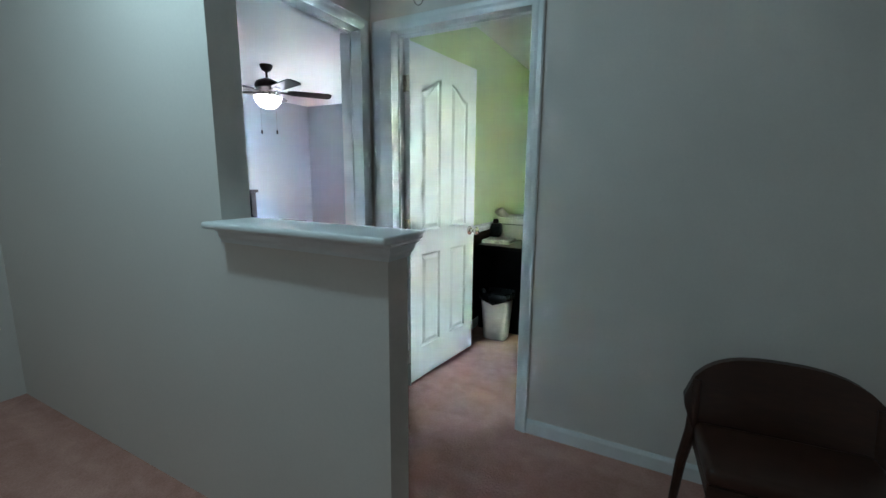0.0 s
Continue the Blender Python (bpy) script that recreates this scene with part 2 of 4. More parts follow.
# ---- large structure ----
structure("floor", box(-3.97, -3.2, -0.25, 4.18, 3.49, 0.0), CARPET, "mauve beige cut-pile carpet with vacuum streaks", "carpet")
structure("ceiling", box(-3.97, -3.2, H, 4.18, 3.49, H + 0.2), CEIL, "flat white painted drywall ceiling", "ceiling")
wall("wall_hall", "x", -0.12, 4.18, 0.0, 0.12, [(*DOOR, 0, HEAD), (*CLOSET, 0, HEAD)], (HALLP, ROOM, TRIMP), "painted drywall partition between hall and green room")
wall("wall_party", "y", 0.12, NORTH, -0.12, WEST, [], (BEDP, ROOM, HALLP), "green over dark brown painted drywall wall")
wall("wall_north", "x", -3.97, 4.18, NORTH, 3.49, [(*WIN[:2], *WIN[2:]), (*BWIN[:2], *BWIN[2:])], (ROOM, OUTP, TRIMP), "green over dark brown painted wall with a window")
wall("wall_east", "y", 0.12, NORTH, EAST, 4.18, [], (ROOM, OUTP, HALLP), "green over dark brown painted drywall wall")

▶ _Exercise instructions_
Only those lines running from the one containing "Continue the Blender" through the last line of the data above are to be copied, exactly, with both ends included.

▶ _Final answer_
Continue the Blender Python (bpy) script that recreates this scene with part 2 of 4. More parts follow.
# ---- large structure ----
structure("floor", box(-3.97, -3.2, -0.25, 4.18, 3.49, 0.0), CARPET, "mauve beige cut-pile carpet with vacuum streaks", "carpet")
structure("ceiling", box(-3.97, -3.2, H, 4.18, 3.49, H + 0.2), CEIL, "flat white painted drywall ceiling", "ceiling")
wall("wall_hall", "x", -0.12, 4.18, 0.0, 0.12, [(*DOOR, 0, HEAD), (*CLOSET, 0, HEAD)], (HALLP, ROOM, TRIMP), "painted drywall partition between hall and green room")
wall("wall_party", "y", 0.12, NORTH, -0.12, WEST, [], (BEDP, ROOM, HALLP), "green over dark brown painted drywall wall")
wall("wall_north", "x", -3.97, 4.18, NORTH, 3.49, [(*WIN[:2], *WIN[2:]), (*BWIN[:2], *BWIN[2:])], (ROOM, OUTP, TRIMP), "green over dark brown painted wall with a window")
wall("wall_east", "y", 0.12, NORTH, EAST, 4.18, [], (ROOM, OUTP, HALLP), "green over dark brown painted drywall wall")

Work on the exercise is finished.